A Forever Christmas(51)



“None,” she replied. “And I haven’t found any matches to missing persons files since our system came back up yesterday,” she added.

“Would be nice to tell ‘Angel’ who she really is by Christmas,” Rick speculated.

Alma exchanged glances with her brother. “Maybe Angel doesn’t want to know who she is,” Alma suggested.

Had Angel said something to Alma? Gabe wondered. “What makes you say that?” he asked suspiciously.

Alma shrugged. “Just a gut feeling,” she admitted. “I figure if it really mattered so much to her, she would have been pushing us to try harder.”

“Meaning what?” Gabe asked. Was she suggesting that Angel wanted to cover something up?

“Down, Gabe. I meant no disrespect here. It’s just that maybe, on some level, she’s afraid that she won’t want to find out who she is. Maybe, when you found her, she was already running from something.”

Gabe had his own theories on that. He snorted. “Most likely whoever it was who left those fatal notches on her brake lines.”

Rick nodded, agreeing. “Sounds like a good theory to me. Too bad the sedan was so badly damaged. There might have been a decent set of prints or two we could have lifted.”

Gabe nodded, but his mind had raced ahead and was now elsewhere. What if someone did recognize her from that photocopy Alma had sent out? How was he going to be able to determine that whoever came looking for Angel wasn’t the guy who’d obviously set out to kill her?

He frowned. “Really wish you hadn’t sent out that poster, Alma.”

“We had to do something,” she pointed out defensively. “Can’t just hang back and let her go on wondering who she is for the rest of her life.”

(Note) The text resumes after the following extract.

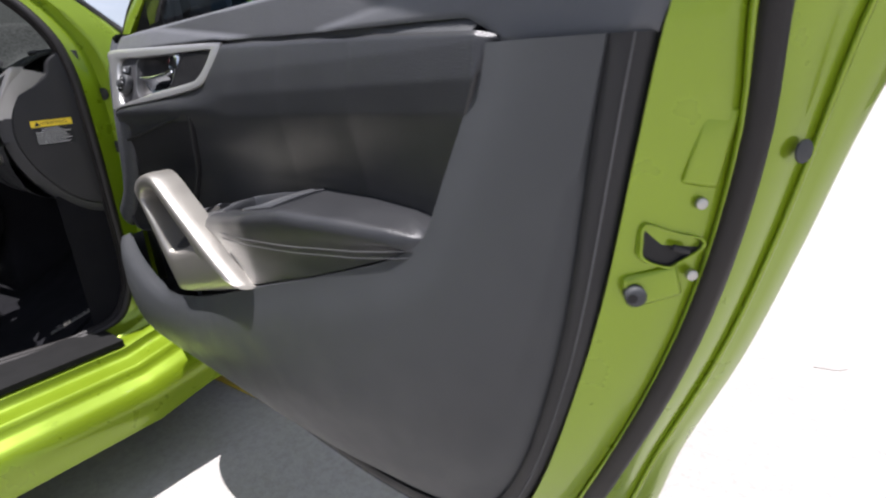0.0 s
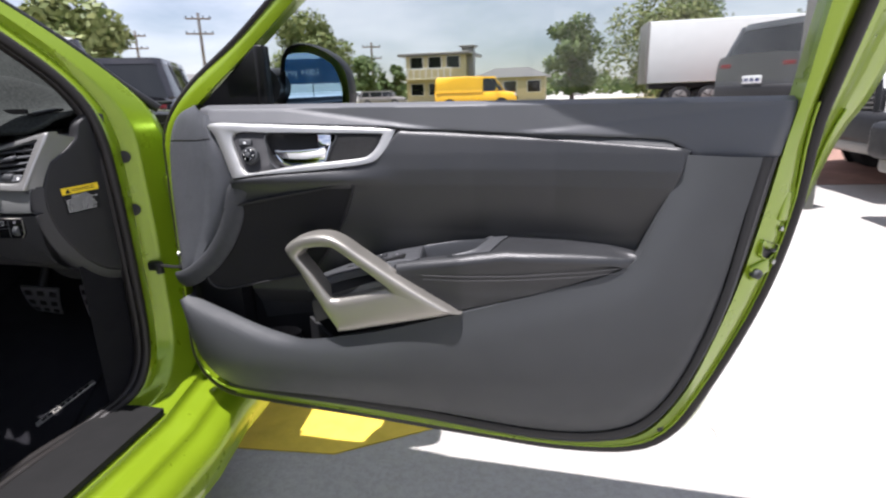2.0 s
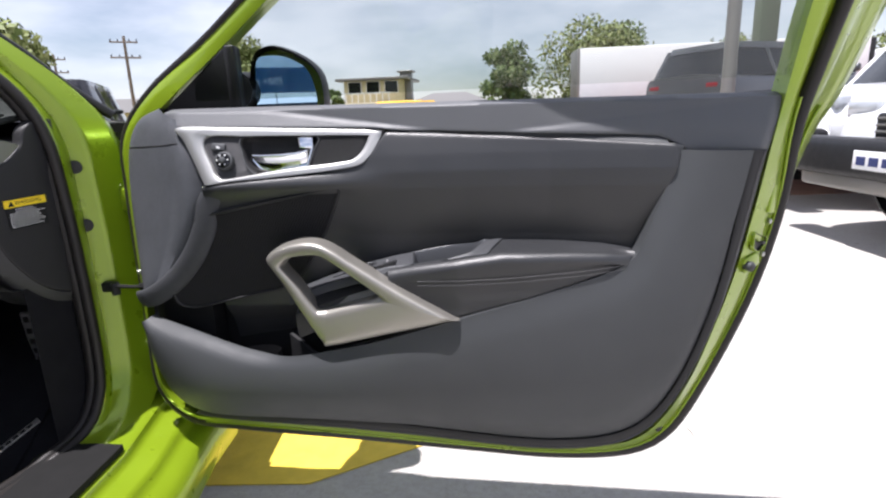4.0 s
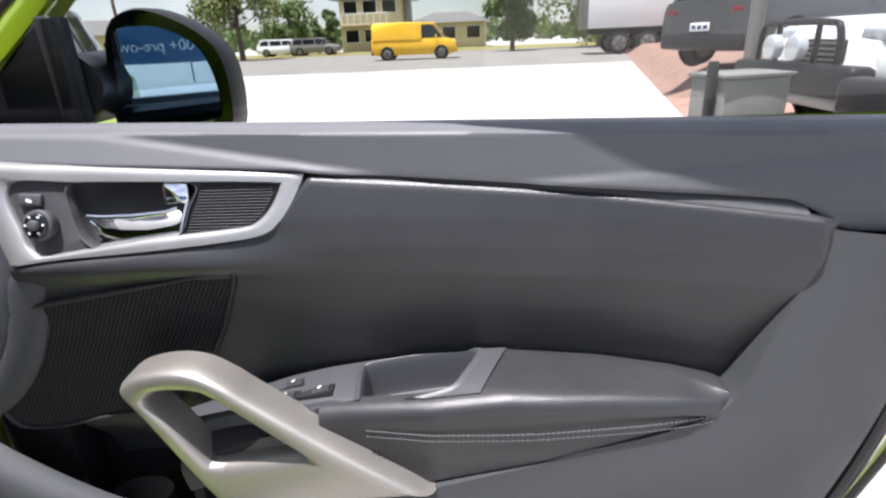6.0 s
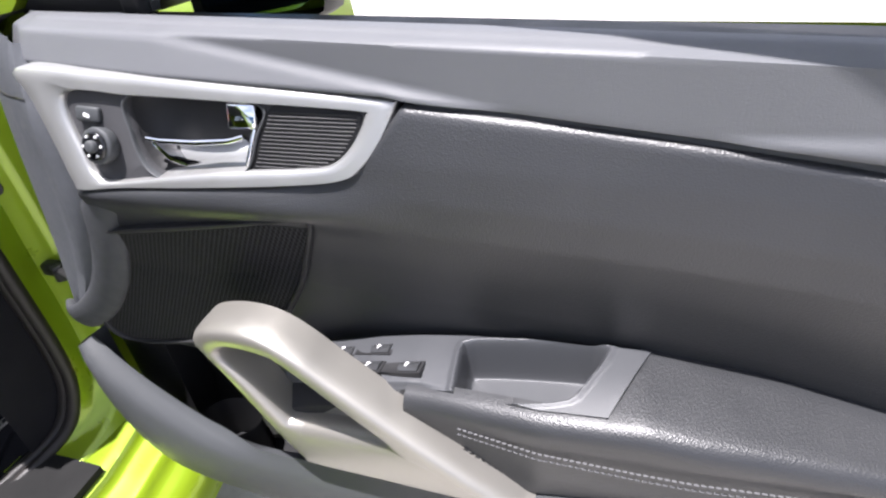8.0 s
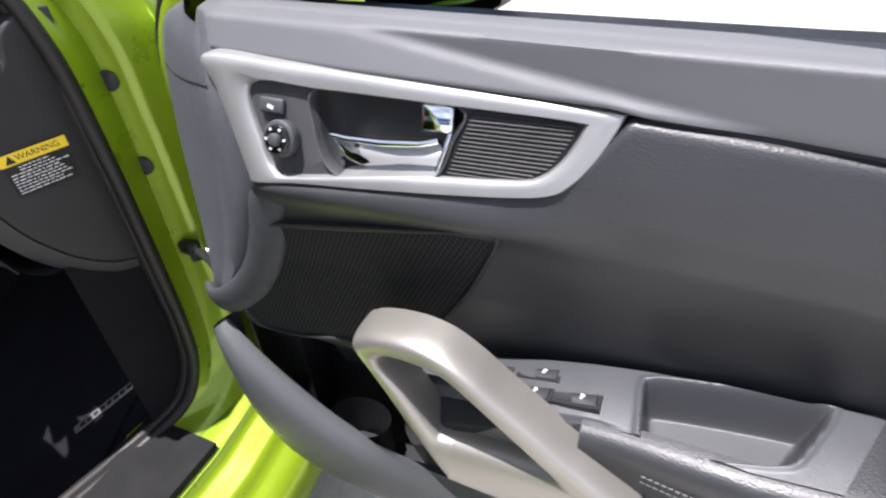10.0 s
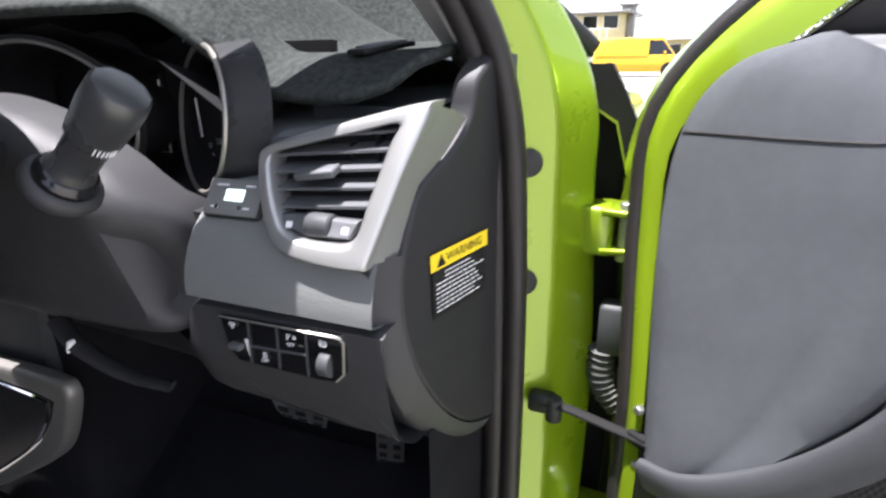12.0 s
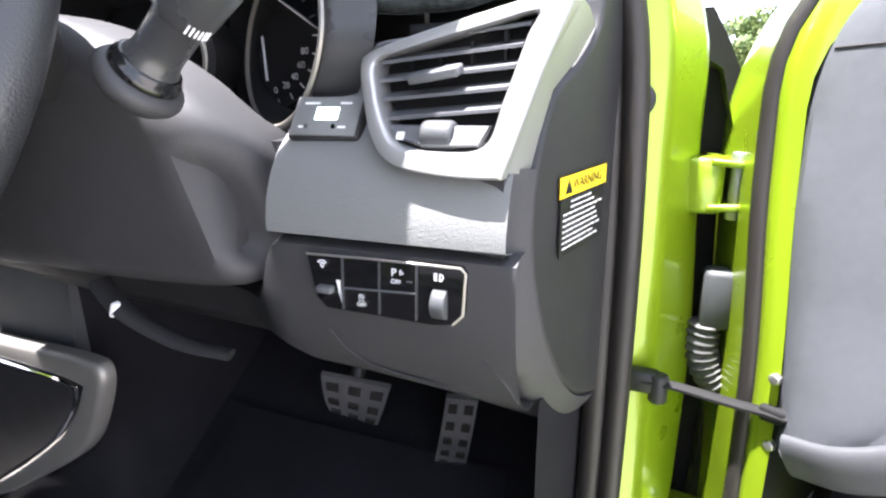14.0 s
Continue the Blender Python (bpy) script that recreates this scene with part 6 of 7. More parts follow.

What Alma said was true enough on the surface, but what if what Angel found out was something she would have rather left buried in the recess of her mind? He’d be doing her no favors by digging all that up.

Just then, a loud noise erupted from the rear of the building where their jail cells were located. Stunned, all three law enforcement officers quickly made their way to the back where they discovered Ben Walker, the man known affectionately as one of Forever’s two resident drunks, was standing on his cot, looking properly terrified by the slip of a woman standing on the other side of the cell’s bars, shouting at him to stop acting like the state’s biggest ass and the greatest disappointment of her life. The sentiment was reinforced and peppered with a great many blue words.

“Now, Eleanor, you know I’m going to have to fine you for all those cuss words coming out of that genteel mouth of yours,” Rick told the woman mildly. Glancing toward his brother-in-law, he asked, “How much is Eleanor up to now, Joe?”

Joe paused for a second to calculate, then answered, “Twenty-five dollars by last count.”

“Well, it’s all worth it,” Eleanor declared with a toss of her dyed flaming-red hair. “You’d cuss, too, if you had to be married to that poor excuse for a man,” she informed the sheriff, gesturing dismissively at her husband.

Rick took hold of the woman’s shoulders and looked into her eyes. “Eleanor, it’s almost Christmas and in the spirit of the season, I’m going to forget about your fine—but I want you to practice a little of that Christian charity you’re so famous for and give your husband another chance.”

“Another chance?” she echoed incredulously. “I’ve already given him another chance. I’ve given him a dozen extra chances—”

“Then it shouldn’t be all that hard to give him one more,” Rick said amiably. There was resistance in the woman’s rounded face. “Do it as a favor to the rest of us,” he coaxed.

Eleanor Walker, who had at one point in time been considered to be quite stunning, sighed dramatically. Twice. And then she shrugged in surrender, mumbling, “All right, but only for you, Sheriff.”

“Thank you, Eleanor. Can’t ask for anything better than that.” Rick looked pointedly at the man still standing on his cot, eyeing his wife fearfully. It made for a ludicrous scene, seeing as how Ben was twice his wife’s size. “And you, Ben, I want you to promise not to touch a drop of anything with alcohol in it for the next thirty days—”

“Thirty days!” Eleanor cried, outraged that the time limit was so short.

“Thirty days?” Ben lamented at the same time. The expression on his face clearly indicating that he viewed thirty days to be close to an eternity.